Da mesma forma como produzimos micro mudanças, podemos também realizar grandes mudanças. A MUDANÇA A chave para a mudança é criar novas sinapses cerebrais que deem caminhos alternativos para um novo comportamento, que aponte para uma nova direção. Não tem como apagar as memórias ou desconstruir as sinapses antigas, embora fosse, em tese, a forma mais rápida e prática de mudar um comportamento. No filme "Brilho eterno de uma mente sem lembranças", havia uma máquina "apaga sinapses" que deletava as memórias antigas e dolorosas, mas nem no filme isso deu certo.
Uma das estratégias psicoterápicas mais eficazes é quebrar o círculo vicioso "comportamento-ganho secundário", mas não é tão simples assim. As dificuldades que o ego impõe são inúmeras. Em algumas pessoas é como um exorcismo. Tentar tirar o ganho secundário puro e simplesmente não funciona. Há crises de abstinência. O indivíduo sente-se péssimo e muito pior do que quando chegou à psicoterapia e o risco dele desistir é enorme. Uma das inúmeras estratégias é gerar um novo ganho secundário para o novo comportamento, tudo isso a quatro mãos e em comum acordo (psicoterapeuta e cliente), mas dessa vez, um ganho secundário funcional, adaptativo. Ao mesmo tempo, provar que o comportamento antigo e o seus respectivos ganhos secundários só trouxeram prejuízos, expor e quantificar esses prejuízos.

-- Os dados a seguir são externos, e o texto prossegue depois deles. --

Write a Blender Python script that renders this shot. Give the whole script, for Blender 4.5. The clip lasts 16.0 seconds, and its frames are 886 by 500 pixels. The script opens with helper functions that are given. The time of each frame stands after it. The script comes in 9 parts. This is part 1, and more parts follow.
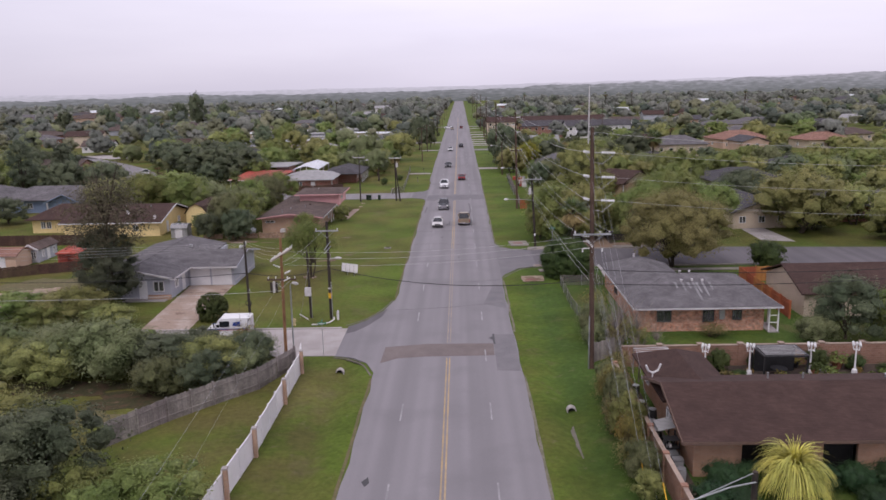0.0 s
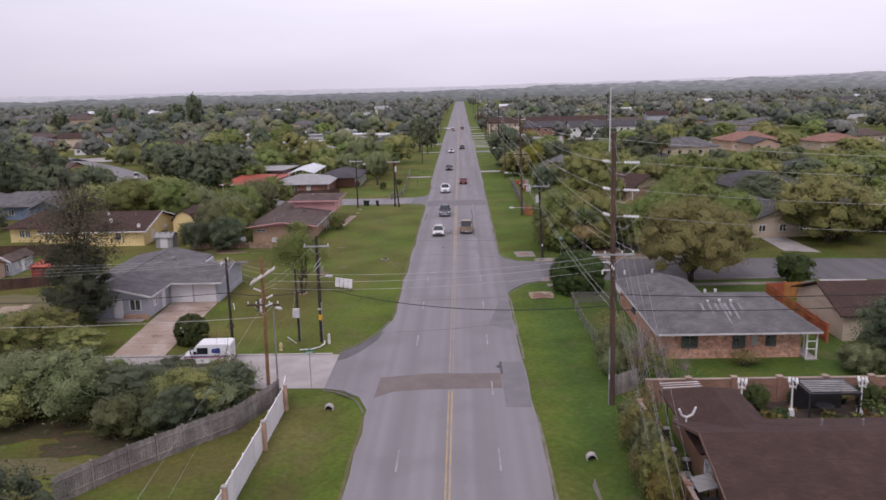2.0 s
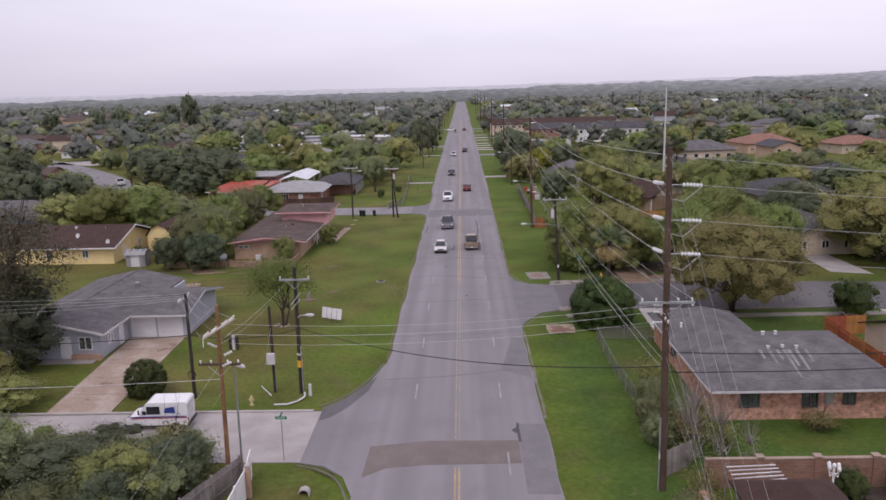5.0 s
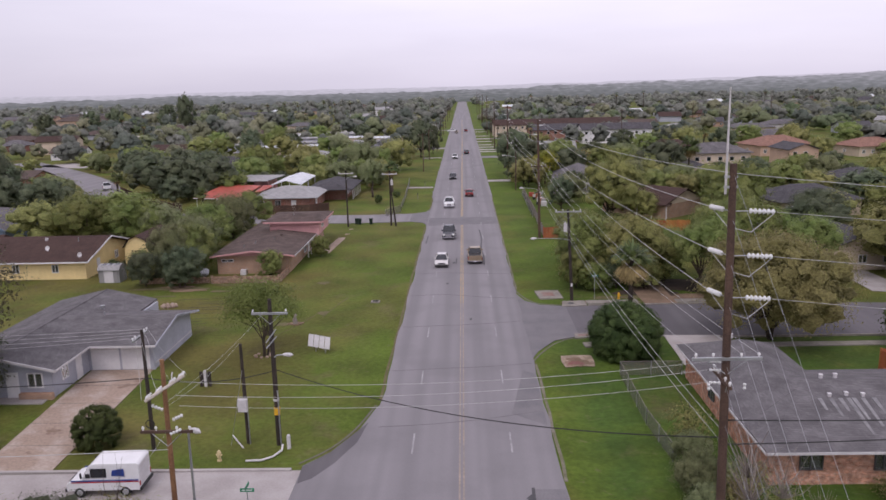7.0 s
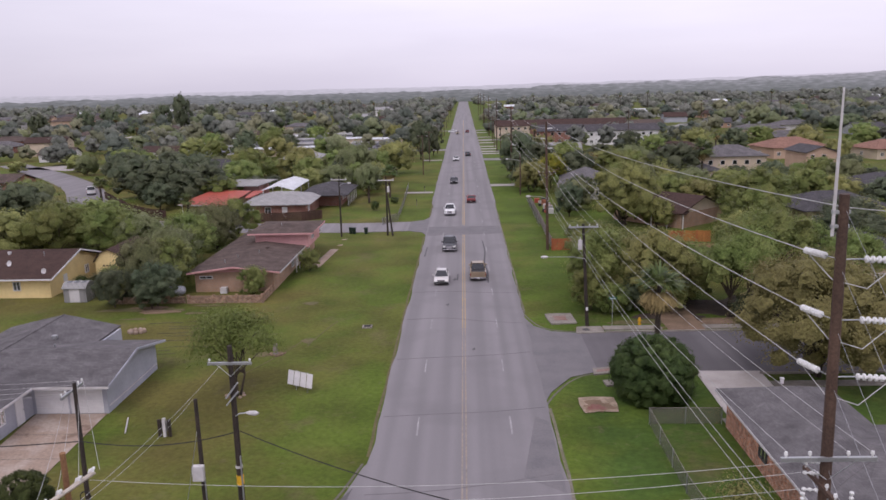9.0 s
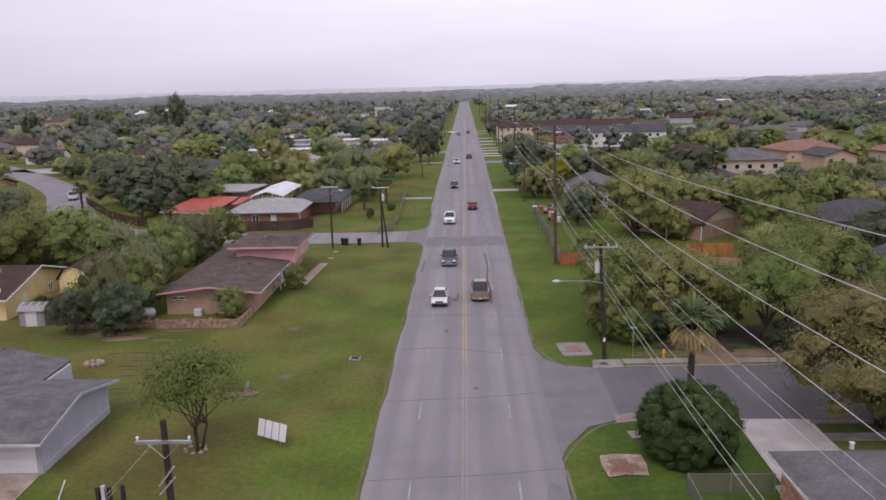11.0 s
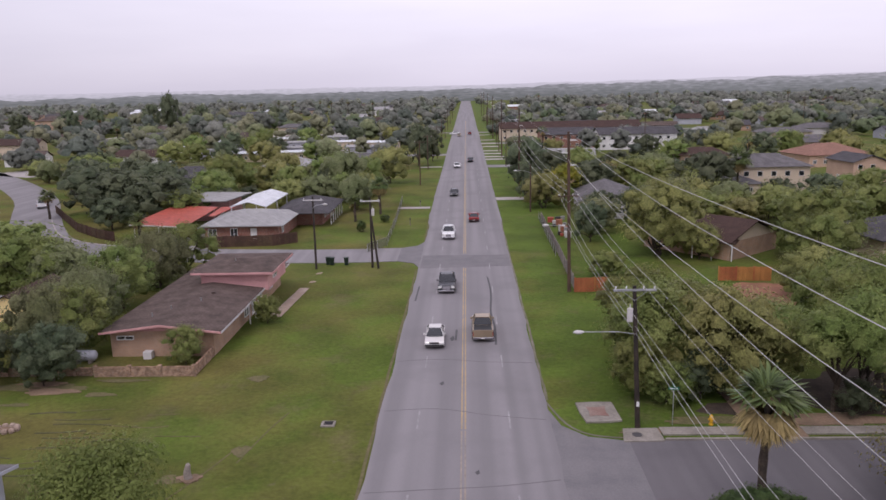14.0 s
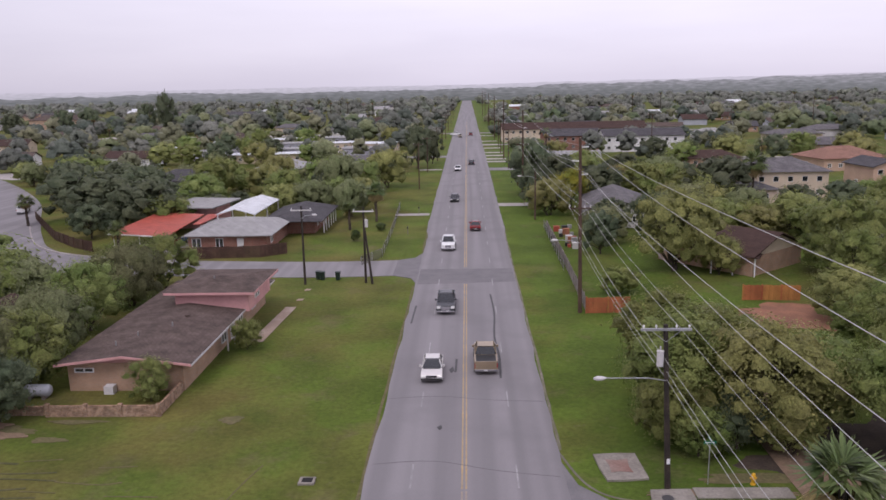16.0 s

Não há medicamento milagroso nem uma máquina mágica que consiga fazer toda essa mudança;
só a psicoterapia é capaz de fazer esse trabalho. Há várias técnicas e abordagens psicoterápicas que facilitam esse processo, mas psicoterapia não é uma ciência exata nem uma receita de bolo. Cada indivíduo responde de um modo distinto à abordagem, portanto, não é possível elaborar uma estratégia que seja efetiva e funcione para todos sem distinção. O terapeuta, portanto, precisa dominar um arsenal de técnicas psicoterápicas e, em conjunto com o seu talento e experiência, "customizar" uma estratégia que funcione.
LIMITE GENÉTICO
Cada um de nós nasceu com um código genético que define nossos potenciais e limitações. No caso da psicoterapia, nem todos os indivíduos vão alcançar um nível excepcional de desenvolvimento, de saúde mental e psicológica. Da mesma forma que cada um tem um limite físico e até de inteligência cognitiva, há também um limite para a inteligência emocional. O importante é que cada um trabalhe para atingir o seu nível máximo de inteligência emocional e acalçar o seu limite genético. É muito comum testemunhar esse desnivelamento na terapia de casal. O terapeuta é o mesmo, a abordagem é a mesma, mas o ganho e a forma como cada cônjuge absorve e se desenvolve na psicoterapia varia bastante. De qualquer forma, o ganho em conjunto acaba beneficiando muito o casal, independente se um cresceu ou aproveitou mais a psicoterapia do que o outro.
TERAPIA DO ESQUEMAMudanças importantes e significativas de comportamento que afetam positivamente a qualidade de vida não só são possíveis como podem ser conseguidas de uma forma relativamente rápida (meses). Vai depender da motivação, do limite genético, do talento e experiência do psicoterapeuta e da estratégia psicoterápica. Neste aspecto, a
Terapia do Esquema se mostra como a abordagem psicoterápica extremamente efetiva, poderosa e moderna para proporcionar essas mudanças.